Ayurvedik mutfağın olmazsa olmazları nelerdir?
Maş fasulyesi ve basmati pirinç başta olmak üzere tam tahıllar ve baklagiller, mevsim sebze ve meyveleri, ghee yağı (tarifini aşağıda bulabilirsiniz), zeytinyağı, çiğ kuruyemişler ve baharatlardır. Başlıca baharatlar ise kimyon, kişniş, zerdeçal ve zencefildir.
Ayurveda’da her ne kadar üç dosha’ya uygun yemek tarifleri bulunsa da, kişinin diyeti “prakruti” ve “vikruti”sine bağlı olarak doktoru tarafından belirleniyor. Kişinin yaratılışı, doğası anlamına gelen “prakruti”, 5 elementin niteliklerinden oluşuyor ve 3 dosha’ya karşılık geliyor: Vata (hava ve boşluk), pitta (ateş ve su) ve kapha (toprak ve su).

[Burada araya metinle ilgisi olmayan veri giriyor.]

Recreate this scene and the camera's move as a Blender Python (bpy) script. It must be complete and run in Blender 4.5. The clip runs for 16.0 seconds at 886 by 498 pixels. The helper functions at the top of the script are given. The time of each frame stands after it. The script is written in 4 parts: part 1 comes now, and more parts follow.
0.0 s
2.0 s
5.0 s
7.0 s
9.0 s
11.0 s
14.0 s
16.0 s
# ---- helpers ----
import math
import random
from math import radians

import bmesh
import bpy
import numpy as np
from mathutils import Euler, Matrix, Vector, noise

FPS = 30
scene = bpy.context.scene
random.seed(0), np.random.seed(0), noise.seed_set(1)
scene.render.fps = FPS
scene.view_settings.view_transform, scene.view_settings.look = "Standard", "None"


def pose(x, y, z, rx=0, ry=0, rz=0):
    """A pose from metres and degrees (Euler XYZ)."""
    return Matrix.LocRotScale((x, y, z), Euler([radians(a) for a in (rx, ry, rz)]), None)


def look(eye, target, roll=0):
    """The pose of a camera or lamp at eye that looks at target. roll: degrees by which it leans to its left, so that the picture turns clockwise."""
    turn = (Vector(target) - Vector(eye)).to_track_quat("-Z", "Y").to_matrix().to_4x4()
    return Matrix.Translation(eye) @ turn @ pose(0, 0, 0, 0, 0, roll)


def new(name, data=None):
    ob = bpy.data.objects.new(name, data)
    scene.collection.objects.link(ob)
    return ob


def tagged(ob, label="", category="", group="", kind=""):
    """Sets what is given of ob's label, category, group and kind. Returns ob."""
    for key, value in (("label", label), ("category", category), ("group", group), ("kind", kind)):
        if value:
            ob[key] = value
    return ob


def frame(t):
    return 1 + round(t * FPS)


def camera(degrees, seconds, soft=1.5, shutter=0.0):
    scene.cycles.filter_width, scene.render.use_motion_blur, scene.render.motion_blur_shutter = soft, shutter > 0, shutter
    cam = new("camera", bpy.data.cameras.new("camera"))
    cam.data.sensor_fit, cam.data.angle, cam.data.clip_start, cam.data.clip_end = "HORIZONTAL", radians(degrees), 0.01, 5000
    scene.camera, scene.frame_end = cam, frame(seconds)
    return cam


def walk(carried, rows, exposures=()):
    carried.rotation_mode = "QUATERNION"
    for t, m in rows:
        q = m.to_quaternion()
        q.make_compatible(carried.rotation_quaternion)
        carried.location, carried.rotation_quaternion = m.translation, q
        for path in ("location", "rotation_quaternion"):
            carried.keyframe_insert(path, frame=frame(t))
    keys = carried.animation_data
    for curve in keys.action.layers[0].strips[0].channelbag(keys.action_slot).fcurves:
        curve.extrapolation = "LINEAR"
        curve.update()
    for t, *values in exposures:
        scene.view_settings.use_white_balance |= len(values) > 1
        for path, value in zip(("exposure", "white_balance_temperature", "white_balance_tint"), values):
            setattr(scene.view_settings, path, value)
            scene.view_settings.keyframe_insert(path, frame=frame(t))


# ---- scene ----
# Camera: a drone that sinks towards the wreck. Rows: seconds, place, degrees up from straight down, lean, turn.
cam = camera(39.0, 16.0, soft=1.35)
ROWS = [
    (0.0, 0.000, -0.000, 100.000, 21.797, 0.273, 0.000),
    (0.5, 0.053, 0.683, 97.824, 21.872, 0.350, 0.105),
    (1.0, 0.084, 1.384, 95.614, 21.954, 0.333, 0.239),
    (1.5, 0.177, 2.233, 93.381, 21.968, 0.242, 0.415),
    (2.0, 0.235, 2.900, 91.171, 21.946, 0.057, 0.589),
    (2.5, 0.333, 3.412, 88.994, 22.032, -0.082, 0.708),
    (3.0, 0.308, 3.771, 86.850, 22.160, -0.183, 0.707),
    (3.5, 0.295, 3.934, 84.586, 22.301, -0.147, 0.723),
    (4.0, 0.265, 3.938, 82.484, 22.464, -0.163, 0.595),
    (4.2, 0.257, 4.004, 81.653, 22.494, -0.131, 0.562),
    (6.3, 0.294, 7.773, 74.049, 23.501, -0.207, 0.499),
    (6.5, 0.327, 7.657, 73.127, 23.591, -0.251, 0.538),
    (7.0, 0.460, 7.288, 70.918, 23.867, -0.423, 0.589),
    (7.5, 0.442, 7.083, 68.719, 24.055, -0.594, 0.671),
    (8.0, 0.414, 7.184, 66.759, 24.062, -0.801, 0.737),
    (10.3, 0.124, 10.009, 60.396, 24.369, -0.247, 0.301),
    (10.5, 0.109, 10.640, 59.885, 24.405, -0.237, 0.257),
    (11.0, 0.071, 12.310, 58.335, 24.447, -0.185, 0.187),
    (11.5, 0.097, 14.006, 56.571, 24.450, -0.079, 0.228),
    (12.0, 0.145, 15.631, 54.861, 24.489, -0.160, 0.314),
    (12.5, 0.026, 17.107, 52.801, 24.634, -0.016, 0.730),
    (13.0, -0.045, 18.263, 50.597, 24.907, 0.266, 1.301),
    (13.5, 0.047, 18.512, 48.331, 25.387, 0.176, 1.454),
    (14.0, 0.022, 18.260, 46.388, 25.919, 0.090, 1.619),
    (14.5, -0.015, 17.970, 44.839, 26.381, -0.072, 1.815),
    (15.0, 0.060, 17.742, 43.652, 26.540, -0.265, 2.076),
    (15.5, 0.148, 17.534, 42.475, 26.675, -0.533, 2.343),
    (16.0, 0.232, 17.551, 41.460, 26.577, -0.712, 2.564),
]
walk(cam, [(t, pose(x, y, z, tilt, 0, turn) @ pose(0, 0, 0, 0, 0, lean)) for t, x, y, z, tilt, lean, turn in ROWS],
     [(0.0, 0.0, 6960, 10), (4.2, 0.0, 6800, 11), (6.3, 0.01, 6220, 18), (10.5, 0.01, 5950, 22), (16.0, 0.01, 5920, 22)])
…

Prakruti doğuştan sabit olup değişmemekle birlikte, dosha’larınızın dengesi yaşam biçiminize, yaşınıza, yiyip içtiklerinize, mesleğinize, çevre ve mevsim koşullarına bağlı olarak bozulabiliyor. Dosha’lardaki bu dengesizliğe vikruti deniyor. Vikruti önü kesilmediği zaman hastalıklara sebep olabiliyor.
Ayurveda’nın baş şifacısı: Ghee yağı (saf yağ)

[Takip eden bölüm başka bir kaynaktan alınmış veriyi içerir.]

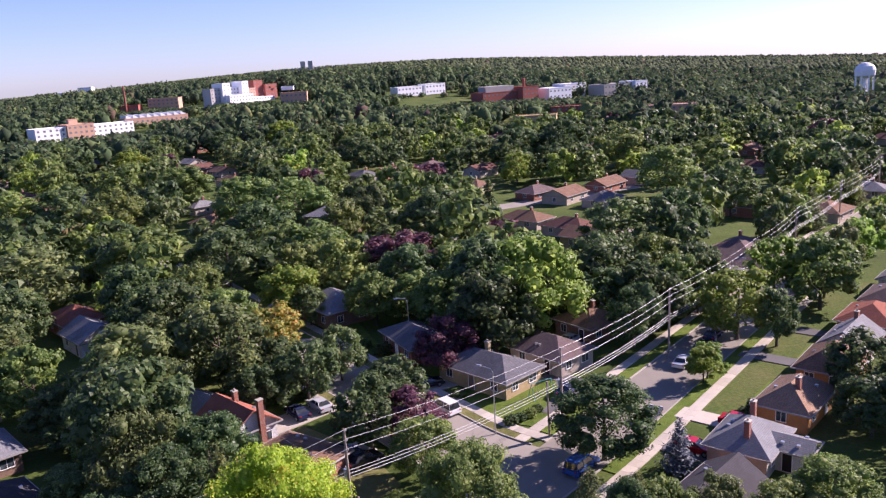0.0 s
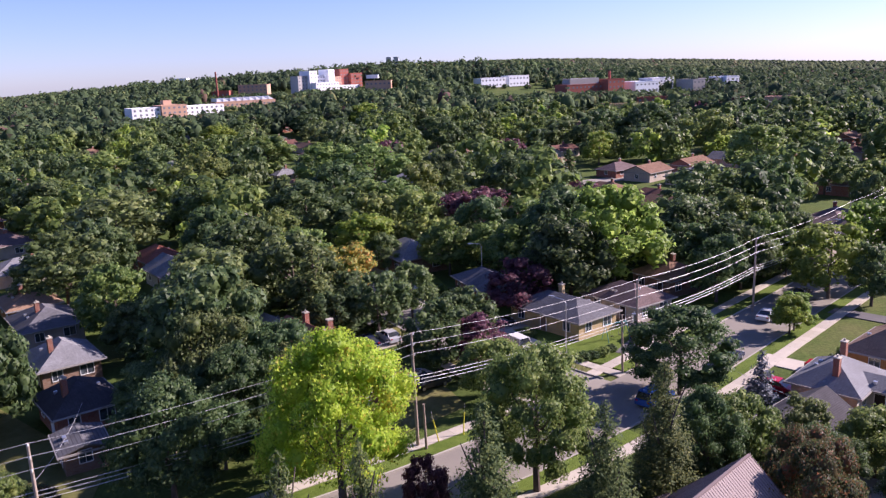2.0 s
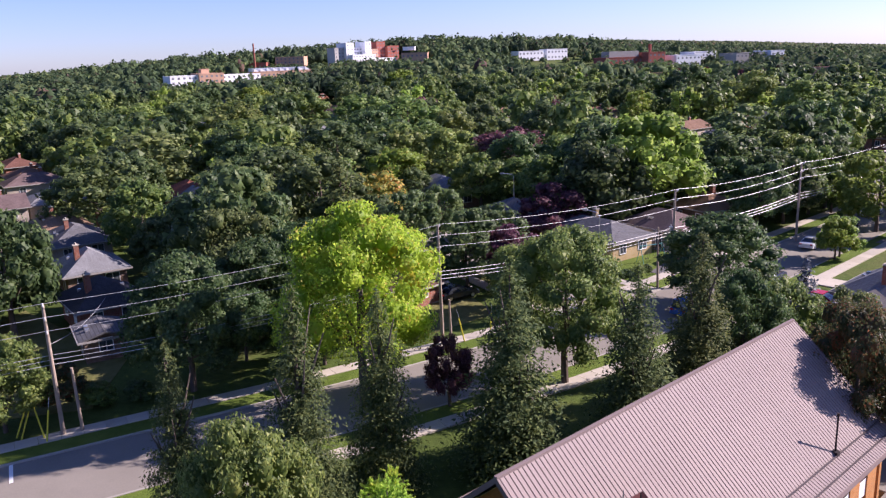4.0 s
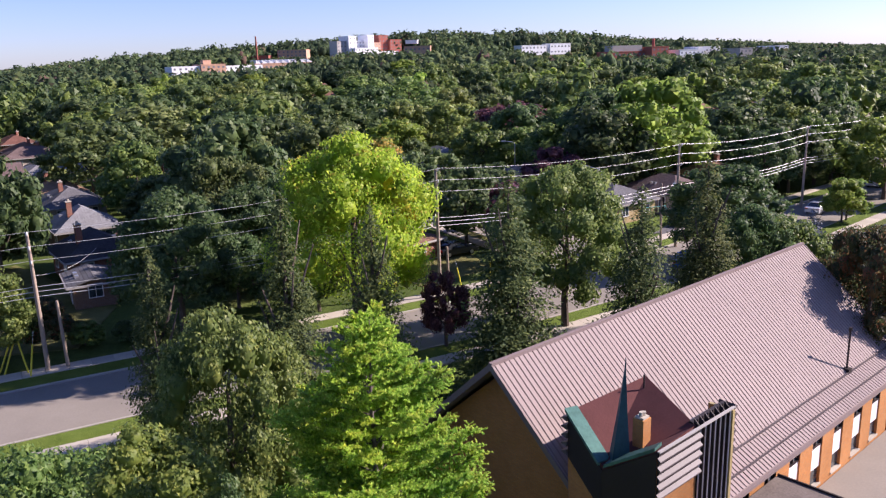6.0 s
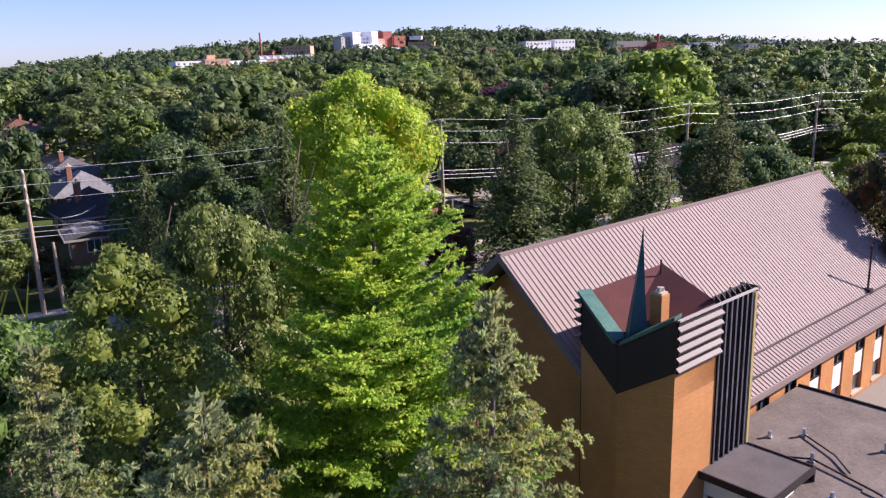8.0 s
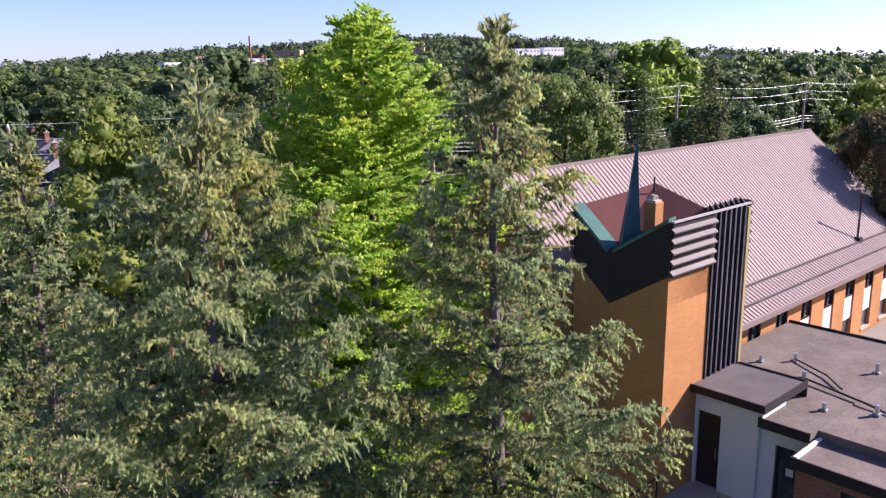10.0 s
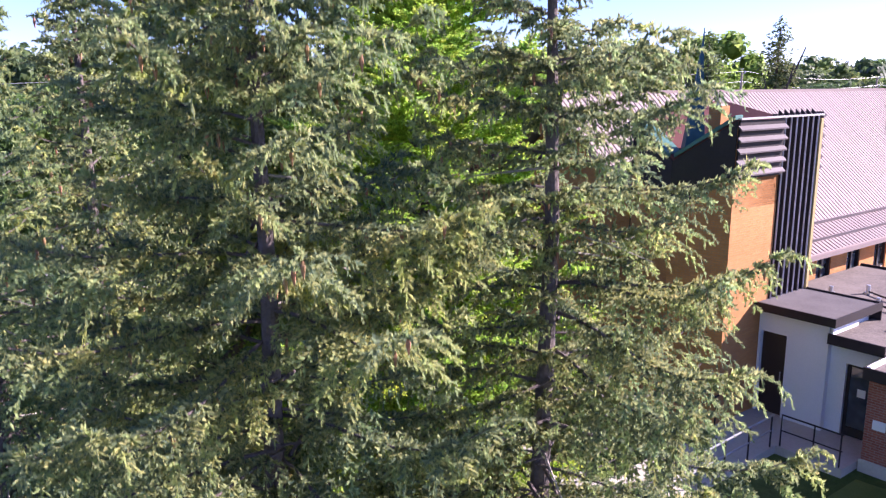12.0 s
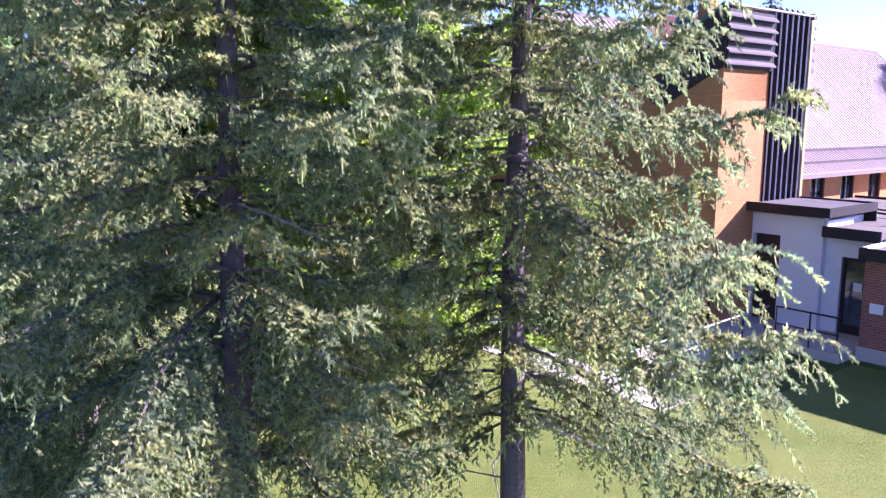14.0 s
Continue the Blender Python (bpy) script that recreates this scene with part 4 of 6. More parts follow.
put_house((69.5, 125.0), 49, 9.5, 7.6, BRICK_PALE, SH_PURPLE, "bungalow with a dull purple roof", 2.8, 2.1, "hip")
put_house((78, 136.0), 49, 9.5, 7.6, SIDING, SH_SLATE, "pale bungalow with a slate grey roof", 2.8, 2.1, "gable")
put_house((-58.3, 85.0), -45, 8.2, 6.6, BRICK_BROWN, SH_GREY, "brown brick bungalow with a worn pale grey hipped roof", 2.7, 2.2, "hip", [(1.6, -1.5)])
put_house((-48.6, 72.4), -43, 7.6, 6.4, BRICK_RED, SH_DARK, "brick bungalow with a charcoal hipped roof", 2.7, 2.3, "hip", [(1.6, -1.6)])
put_house((-43.2, 63.6), -50, 4.8, 3.6, BRICK_BROWN, SH_SLATE, "small brown shed with a low slate grey roof", 2.4, 0.6, "gable", category="shed")
put_house((-70, 99.5), -45, 10.0, 7.6, BRICK_PALE, SH_SLATE, "bungalow with a slate grey hipped roof", 2.7, 2.1, "hip", [(1, -1)])
put_house((-79, 109), -45, 9.0, 7.0, BRICK_ORANGE, SH_TAN, "bungalow with an orange-brown roof", 2.7, 2.1, "hip", [(1, -1)])
put_house((-64, 127.4), -45, 9.0, 7.0, SIDING, SH_GREY, "white house with a pale grey roof", 2.9, 2.2, "gable")
put_house((-72, 138), -45, 9.0, 7.0, BRICK_RED, SH_RED, "brick house with an orange-red roof", 2.8, 2.2, "hip")
FAR_HOUSES_A = [(-95, 132, 0, 2), (-101, 122, 5, 1), (-114, 151, 5, 2), (-122, 160, 4, 2), (-141, 181, 3, 0), (-150, 272, 3, 0), (-173, 305, 3, 0), (-148, 293, 0, 2), (-183, 264, 4, 2), (-130, 240, 3, 0), (3.8, 273, 6, 3), (24, 254, 5, 0), (32, 244, 4, 1), (42, 234, 1, 2), (17, 210, 4, 2), (27, 196, 3, 2), (30, 182, 4, 3), (76, 250, 1, 2)]
FAR_HOUSES_B = [(77, 208, 5, 0), (92, 198, 4, 1), (58, 164, 5, 0), (46.5, 143, 1, 2), (55, 153, 5, 1), (103, 282, 3, 2), (-143, 443, 3, 0), (-106, 352, 4, 2), (-131, 385, 0, 2), (-93, 320, 4, 1), (-120, 362, 3, 0), (-39, 315, 1, 2), (-28, 322, 4, 0), (8, 312, 3, 2), (-12, 330, 5, 1), (48, 262, 4, 0), (62, 272, 1, 1), (115, 225, 0, 2)]
FAR_HOUSES_C = [(128, 240, 4, 0), (150, 280, 5, 2), (165, 262, 3, 1), (-60, 250, 5, 0), (-75, 232, 4, 1), (-88, 262, 0, 2), (120, 330, 4, 0), (180, 340, 3, 2), (60, 360, 5, 1), (-60, 400, 3, 1), (20, 420, 4, 2), (-180, 400, 1, 0), (-210, 350, 4, 2), (140, 170, 1, 2), (118, 160, 4, 0), (104, 176, 5, 2)]
ROOFS = [SH_GREY, SH_SLATE, SH_DARK, SH_RUST, SH_BROWN, SH_PURPLE, SH_BROWN]
ROOF_WORDS = ["pale grey", "slate grey", "charcoal", "red-brown", "brown", "dull purple", "tan"]
WALLS = [BRICK_RED, BRICK_PALE, BRICK_PALE, BRICK_YELLOW]
WALL_WORDS = ["red brick", "pale brick", "pale brick", "yellow brick"]
for x, y, r, w in FAR_HOUSES_A + FAR_HOUSES_B + FAR_HOUSES_C:
    put_house((x, y), random.choice((48, -42)) + random.uniform(-4, 4), random.uniform(10, 13), random.uniform(7.5, 9), WALLS[w], ROOFS[r], WALL_WORDS[w] + " house with a " + ROOF_WORDS[r] + " roof among trees",
              random.choice((2.5, 2.7, 2.8, 2.9)), 2.0, random.choice(("hip", "hip", "gable")), [(1.5, 0.5)], detail=False)
put_house((-35, 217), -18, 14.0, 11.0, BRICK_BROWN, SH_GREY, "two-storey brick house with a grey roof and porch", 5.5, 2.6, "hip", [(3, 0)], detail=False)


# ---- distant buildings ----
def block(root, name, x0, x1, y0, y1, z1, material, rows=0, z0=0.0, win=1.5, label=""):
    """A plain block with a parapet and rows of windows on its four sides."""
    b = part(name, Build().box(x0, x1, y0, y1, z0, z1), material, root, label)
    part("parapet", Build().box(x0 - 0.15, x1 + 0.15, y0 - 0.15, y0 + 0.2, z1, z1 + 0.5).box(x0 - 0.15, x1 + 0.15, y1 - 0.2, y1 + 0.15, z1, z1 + 0.5)
         .box(x0 - 0.15, x0 + 0.2, y0 + 0.2, y1 - 0.2, z1, z1 + 0.5).box(x1 - 0.2, x1 + 0.15, y0 + 0.2, y1 - 0.2, z1, z1 + 0.5), material, b)
    for r in range(rows):
        zc = z0 + (r + 0.55) * (z1 - z0) / rows
        n = max(1, int((x1 - x0) / (win * 2.4)))
        for k in range(n):
            u = x0 + (k + 0.5) * (x1 - x0) / n
            part("window", Build().box(u - win / 2, u + win / 2, y0 - 0.06, y0 - 0.01, zc - 0.65, zc + 0.65), FAR_GLASS, b)
    return b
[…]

Sadece yemeklerde değil, tedavilerde de kullanılır. Hafif bir yağ olmasının yanı sıra aynı zamanda sindirime ve vitamin mineral emilimine de destek olur. İçindeki antioksidanlar sayesinde bağışıklık sistemini güçlendirir. Enerji verir. A,D,E ve K vitaminlerini içerir.
Isıya dayanıklıdır, pişirme yağı olarak rahatlıkla kullanılabilir. Kolesterolü yükseltmez. Ghee, her ne kadar tereyağından yapılıyor olsa da laktoz intoleransı olan kişileri çoğunlukla rahatsız etmez. Çünkü tüm toksinlerinden, laktoz ve sütten arındırılmış son derece sağlıklı bir yağdır. Yapımı da son derece kolay!
Evde ghee yağı nasıl yapılır?
1 veya 2 kalıp tereyağını bir tencereye koyun. Orta ateşte kaynamaya bırakın. Kaynadıktan sonra altını kısıp 20 dakika kadar ısınmaya bırakın. Üzerinde beyaz bir köpük birikmeye başlayacak. Yağın dibine dokunmamak şartıyla üzerindeki köpükleri alın. Yağı yakmamaya çok dikkat edin. Alttaki yağ berrak altın rengini aldığında tel bir süzgece tülbent geçirip süzün. Oda sıcaklığında 3 aya kadar saklayabilirsiniz.